WHAT IS EXPECTED: Give every line again exactly as it appears, please, but not the pictures.

%%

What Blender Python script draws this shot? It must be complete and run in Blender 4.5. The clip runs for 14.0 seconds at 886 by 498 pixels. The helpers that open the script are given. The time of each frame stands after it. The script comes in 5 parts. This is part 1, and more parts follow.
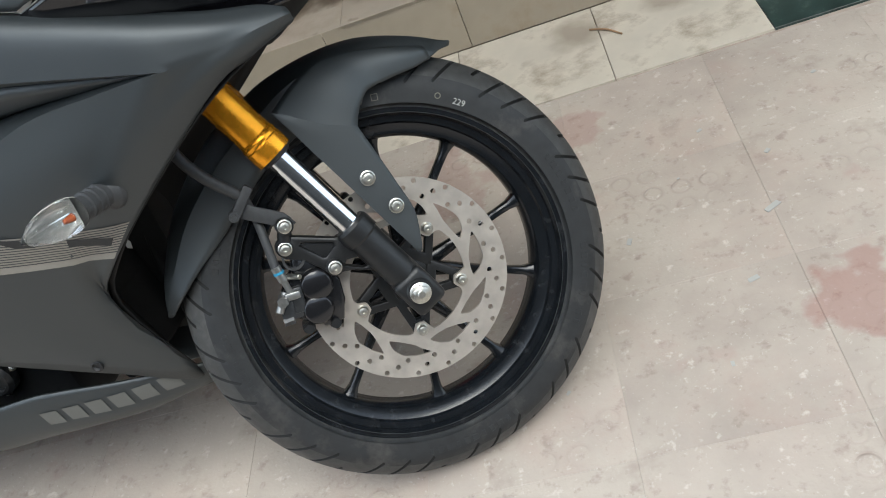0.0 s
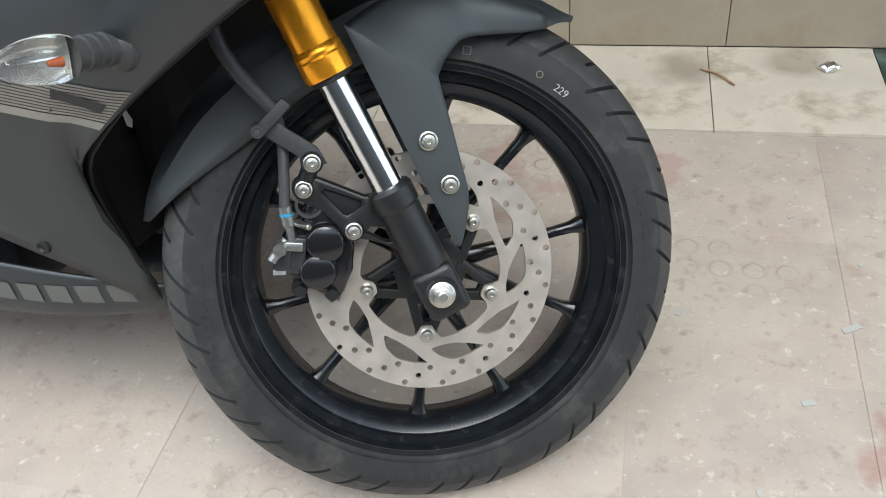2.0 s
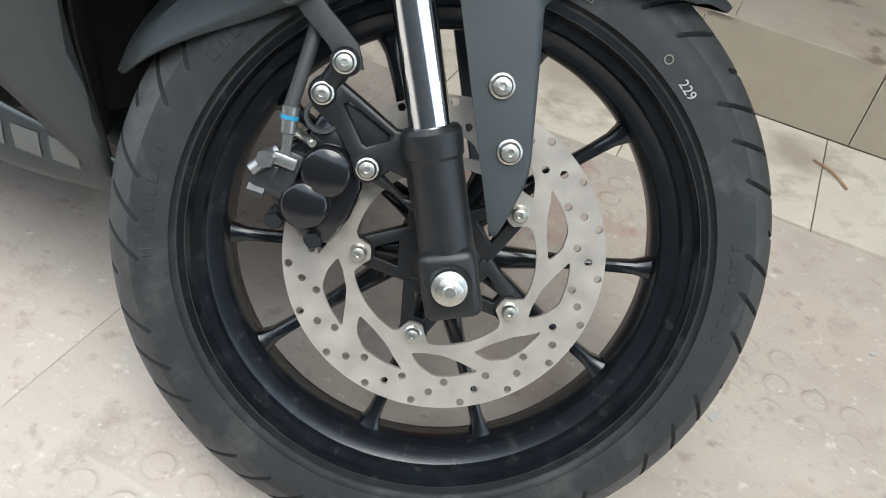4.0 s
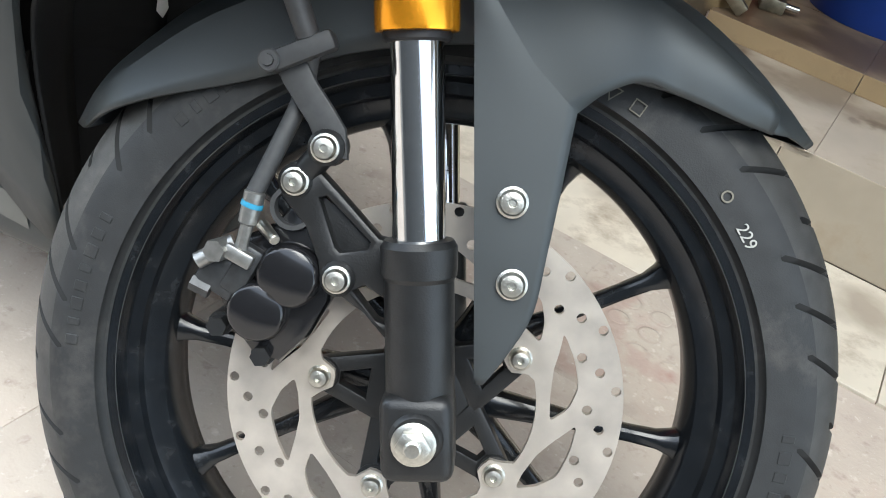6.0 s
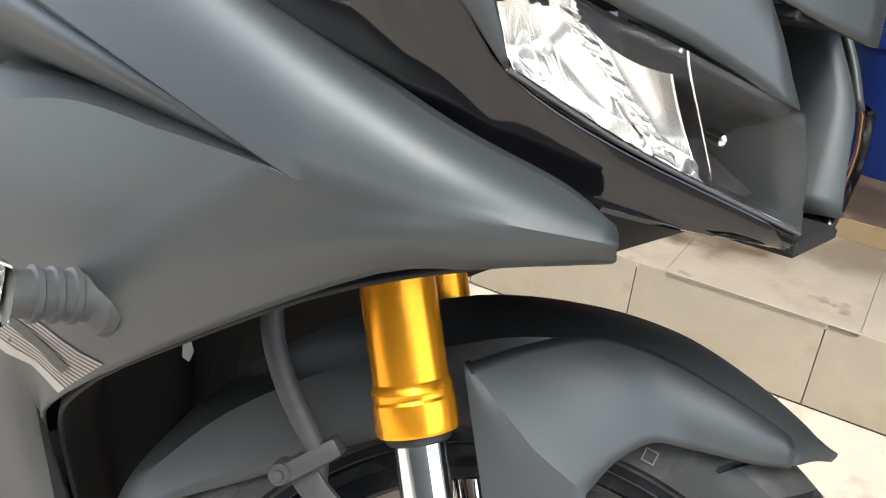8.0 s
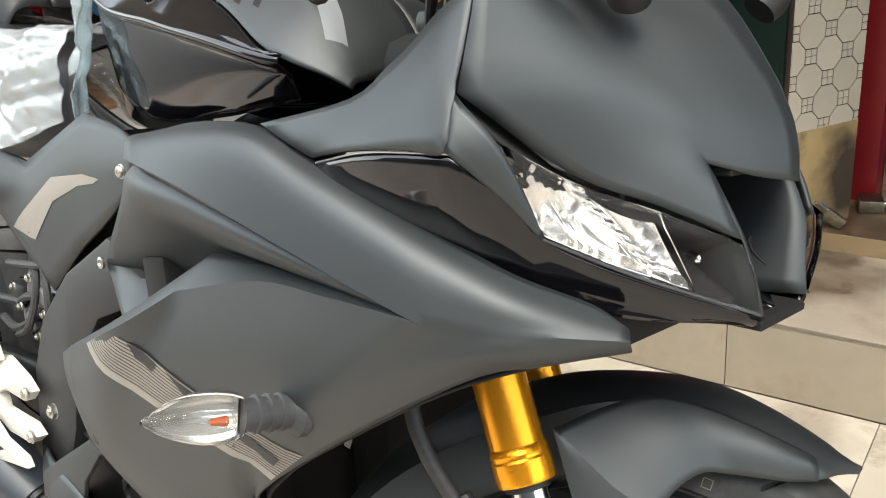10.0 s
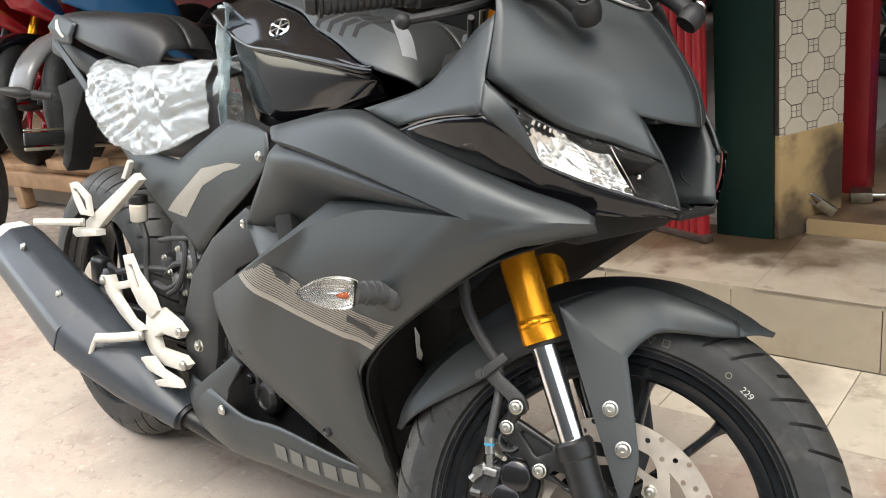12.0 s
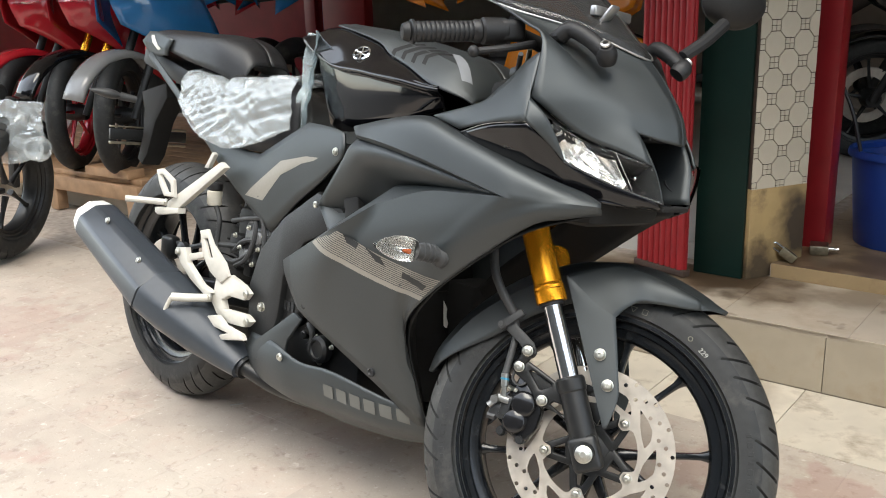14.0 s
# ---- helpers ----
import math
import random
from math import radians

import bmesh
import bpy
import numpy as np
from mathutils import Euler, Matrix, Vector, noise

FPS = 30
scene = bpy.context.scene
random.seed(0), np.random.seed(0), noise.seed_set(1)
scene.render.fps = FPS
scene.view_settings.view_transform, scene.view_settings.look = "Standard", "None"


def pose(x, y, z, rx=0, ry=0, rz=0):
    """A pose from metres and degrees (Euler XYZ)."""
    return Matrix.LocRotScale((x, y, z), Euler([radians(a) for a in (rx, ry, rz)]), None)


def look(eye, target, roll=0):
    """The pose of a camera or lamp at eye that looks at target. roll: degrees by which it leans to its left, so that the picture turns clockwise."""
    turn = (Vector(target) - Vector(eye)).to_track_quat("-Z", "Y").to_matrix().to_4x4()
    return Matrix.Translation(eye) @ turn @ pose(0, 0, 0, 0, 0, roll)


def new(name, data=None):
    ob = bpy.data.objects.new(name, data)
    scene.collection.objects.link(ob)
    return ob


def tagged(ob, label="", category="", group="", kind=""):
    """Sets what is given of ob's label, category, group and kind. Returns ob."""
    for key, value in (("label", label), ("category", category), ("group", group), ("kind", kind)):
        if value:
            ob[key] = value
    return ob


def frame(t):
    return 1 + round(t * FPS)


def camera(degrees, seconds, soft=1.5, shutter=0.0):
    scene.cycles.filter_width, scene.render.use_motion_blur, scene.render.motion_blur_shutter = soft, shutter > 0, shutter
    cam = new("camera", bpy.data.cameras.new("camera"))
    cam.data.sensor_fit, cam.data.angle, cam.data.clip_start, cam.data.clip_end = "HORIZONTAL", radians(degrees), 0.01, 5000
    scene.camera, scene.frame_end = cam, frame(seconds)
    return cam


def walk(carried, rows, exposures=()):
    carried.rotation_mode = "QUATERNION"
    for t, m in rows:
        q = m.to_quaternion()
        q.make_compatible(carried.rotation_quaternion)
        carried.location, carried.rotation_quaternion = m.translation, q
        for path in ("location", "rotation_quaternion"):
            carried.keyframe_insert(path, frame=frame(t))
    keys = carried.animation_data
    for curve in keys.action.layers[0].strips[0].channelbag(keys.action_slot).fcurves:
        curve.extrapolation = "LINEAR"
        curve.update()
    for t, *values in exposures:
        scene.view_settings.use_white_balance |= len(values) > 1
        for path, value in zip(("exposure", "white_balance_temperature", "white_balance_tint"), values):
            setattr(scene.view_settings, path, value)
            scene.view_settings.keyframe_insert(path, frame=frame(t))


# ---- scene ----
cam = camera(52.6, 14.0, 1.0)
PATH = [
    (0, (0.066, 0.153, 1.072), (-0.258, 1.666, -0.195), -25.4),
    (0.5, (0.044, 0.192, 1.047), (-0.277, 1.691, -0.238), -19.6),
    (1, (0.025, 0.239, 1.03), (-0.292, 1.738, -0.255), -14.4),
    (1.5, (0.008, 0.279, 0.996), (-0.315, 1.778, -0.288), -10.2),
    (2, (-0.009, 0.313, 0.958), (-0.337, 1.809, -0.329), -6.2),
    (2.5, (-0.026, 0.357, 0.914), (-0.363, 1.851, -0.372), -0.8),
    (3, (-0.046, 0.394, 0.871), (-0.379, 1.89, -0.414), 4.2),
    (5.5, (-0.04, 0.577, 0.707), (-0.54, 2.121, -0.462), 18.6),
    (6, (-0.045, 0.607, 0.732), (-0.612, 2.161, -0.393), 17.0),
    (6.5, (-0.059, 0.635, 0.756), (-0.69, 2.219, -0.29), 15.7),
    (7, (-0.068, 0.658, 0.78), (-0.742, 2.262, -0.206), 14.4),
    (7.5, (-0.079, 0.671, 0.827), (-0.789, 2.295, -0.1), 11.5),
    (8, (-0.069, 0.673, 0.872), (-0.868, 2.279, -0.012), 6.1),
    (8.5, (-0.047, 0.664, 0.912), (-0.914, 2.245, 0.046), 2.6),
    (9, (-0.025, 0.631, 0.944), (-0.955, 2.196, 0.115), -1.5),
    (11.5, (0.204, 0.291, 1.031), (-0.94, 1.79, 0.365), -6.3),
    (12, (0.271, 0.198, 1.021), (-0.892, 1.687, 0.366), -7.2),
    (12.5, (0.308, 0.116, 1.029), (-0.871, 1.606, 0.404), -5.9),
    (13, (0.343, 0.032, 1.019), (-0.85, 1.518, 0.413), -3.3),
    (13.5, (0.374, -0.058, 1.017), (-0.812, 1.45, 0.452), -2.4),
    (14, (0.421, -0.158, 1.016), (-0.728, 1.389, 0.479), -1.8),
]
walk(cam, [(t, look(eye, target, roll)) for t, eye, target, roll in PATH],
     [(0, -0.33, 6150, 4), (3, -0.05, 6100, 3), (5.5, 0.12, 6000, 3), (6.5, 0.58, 6250, 5), (7.5, 0.84, 6420, 6), (8, 0.8, 6550, 6), (9, 0.6, 6800, 5), (12, 0.3, 6900, 8), (14, 0.18, 6700, 6)])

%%

TASK RESPONSE:
What Blender Python script draws this shot? It must be complete and run in Blender 4.5. The clip runs for 14.0 seconds at 886 by 498 pixels. The helpers that open the script are given. The time of each frame stands after it. The script comes in 5 parts. This is part 1, and more parts follow.
0.0 s
2.0 s
4.0 s
6.0 s
8.0 s
10.0 s
12.0 s
14.0 s
# ---- helpers ----
import math
import random
from math import radians

import bmesh
import bpy
import numpy as np
from mathutils import Euler, Matrix, Vector, noise

FPS = 30
scene = bpy.context.scene
random.seed(0), np.random.seed(0), noise.seed_set(1)
scene.render.fps = FPS
scene.view_settings.view_transform, scene.view_settings.look = "Standard", "None"


def pose(x, y, z, rx=0, ry=0, rz=0):
    """A pose from metres and degrees (Euler XYZ)."""
    return Matrix.LocRotScale((x, y, z), Euler([radians(a) for a in (rx, ry, rz)]), None)


def look(eye, target, roll=0):
    """The pose of a camera or lamp at eye that looks at target. roll: degrees by which it leans to its left, so that the picture turns clockwise."""
    turn = (Vector(target) - Vector(eye)).to_track_quat("-Z", "Y").to_matrix().to_4x4()
    return Matrix.Translation(eye) @ turn @ pose(0, 0, 0, 0, 0, roll)


def new(name, data=None):
    ob = bpy.data.objects.new(name, data)
    scene.collection.objects.link(ob)
    return ob


def tagged(ob, label="", category="", group="", kind=""):
    """Sets what is given of ob's label, category, group and kind. Returns ob."""
    for key, value in (("label", label), ("category", category), ("group", group), ("kind", kind)):
        if value:
            ob[key] = value
    return ob


def frame(t):
    return 1 + round(t * FPS)


def camera(degrees, seconds, soft=1.5, shutter=0.0):
    scene.cycles.filter_width, scene.render.use_motion_blur, scene.render.motion_blur_shutter = soft, shutter > 0, shutter
    cam = new("camera", bpy.data.cameras.new("camera"))
    cam.data.sensor_fit, cam.data.angle, cam.data.clip_start, cam.data.clip_end = "HORIZONTAL", radians(degrees), 0.01, 5000
    scene.camera, scene.frame_end = cam, frame(seconds)
    return cam


def walk(carried, rows, exposures=()):
    carried.rotation_mode = "QUATERNION"
    for t, m in rows:
        q = m.to_quaternion()
        q.make_compatible(carried.rotation_quaternion)
        carried.location, carried.rotation_quaternion = m.translation, q
        for path in ("location", "rotation_quaternion"):
            carried.keyframe_insert(path, frame=frame(t))
    keys = carried.animation_data
    for curve in keys.action.layers[0].strips[0].channelbag(keys.action_slot).fcurves:
        curve.extrapolation = "LINEAR"
        curve.update()
    for t, *values in exposures:
        scene.view_settings.use_white_balance |= len(values) > 1
        for path, value in zip(("exposure", "white_balance_temperature", "white_balance_tint"), values):
            setattr(scene.view_settings, path, value)
            scene.view_settings.keyframe_insert(path, frame=frame(t))


# ---- scene ----
cam = camera(52.6, 14.0, 1.0)
PATH = [
    (0, (0.066, 0.153, 1.072), (-0.258, 1.666, -0.195), -25.4),
    (0.5, (0.044, 0.192, 1.047), (-0.277, 1.691, -0.238), -19.6),
    (1, (0.025, 0.239, 1.03), (-0.292, 1.738, -0.255), -14.4),
    (1.5, (0.008, 0.279, 0.996), (-0.315, 1.778, -0.288), -10.2),
    (2, (-0.009, 0.313, 0.958), (-0.337, 1.809, -0.329), -6.2),
    (2.5, (-0.026, 0.357, 0.914), (-0.363, 1.851, -0.372), -0.8),
    (3, (-0.046, 0.394, 0.871), (-0.379, 1.89, -0.414), 4.2),
    (5.5, (-0.04, 0.577, 0.707), (-0.54, 2.121, -0.462), 18.6),
    (6, (-0.045, 0.607, 0.732), (-0.612, 2.161, -0.393), 17.0),
    (6.5, (-0.059, 0.635, 0.756), (-0.69, 2.219, -0.29), 15.7),
    (7, (-0.068, 0.658, 0.78), (-0.742, 2.262, -0.206), 14.4),
    (7.5, (-0.079, 0.671, 0.827), (-0.789, 2.295, -0.1), 11.5),
    (8, (-0.069, 0.673, 0.872), (-0.868, 2.279, -0.012), 6.1),
    (8.5, (-0.047, 0.664, 0.912), (-0.914, 2.245, 0.046), 2.6),
    (9, (-0.025, 0.631, 0.944), (-0.955, 2.196, 0.115), -1.5),
    (11.5, (0.204, 0.291, 1.031), (-0.94, 1.79, 0.365), -6.3),
    (12, (0.271, 0.198, 1.021), (-0.892, 1.687, 0.366), -7.2),
    (12.5, (0.308, 0.116, 1.029), (-0.871, 1.606, 0.404), -5.9),
    (13, (0.343, 0.032, 1.019), (-0.85, 1.518, 0.413), -3.3),
    (13.5, (0.374, -0.058, 1.017), (-0.812, 1.45, 0.452), -2.4),
    (14, (0.421, -0.158, 1.016), (-0.728, 1.389, 0.479), -1.8),
]
walk(cam, [(t, look(eye, target, roll)) for t, eye, target, roll in PATH],
     [(0, -0.33, 6150, 4), (3, -0.05, 6100, 3), (5.5, 0.12, 6000, 3), (6.5, 0.58, 6250, 5), (7.5, 0.84, 6420, 6), (8, 0.8, 6550, 6), (9, 0.6, 6800, 5), (12, 0.3, 6900, 8), (14, 0.18, 6700, 6)])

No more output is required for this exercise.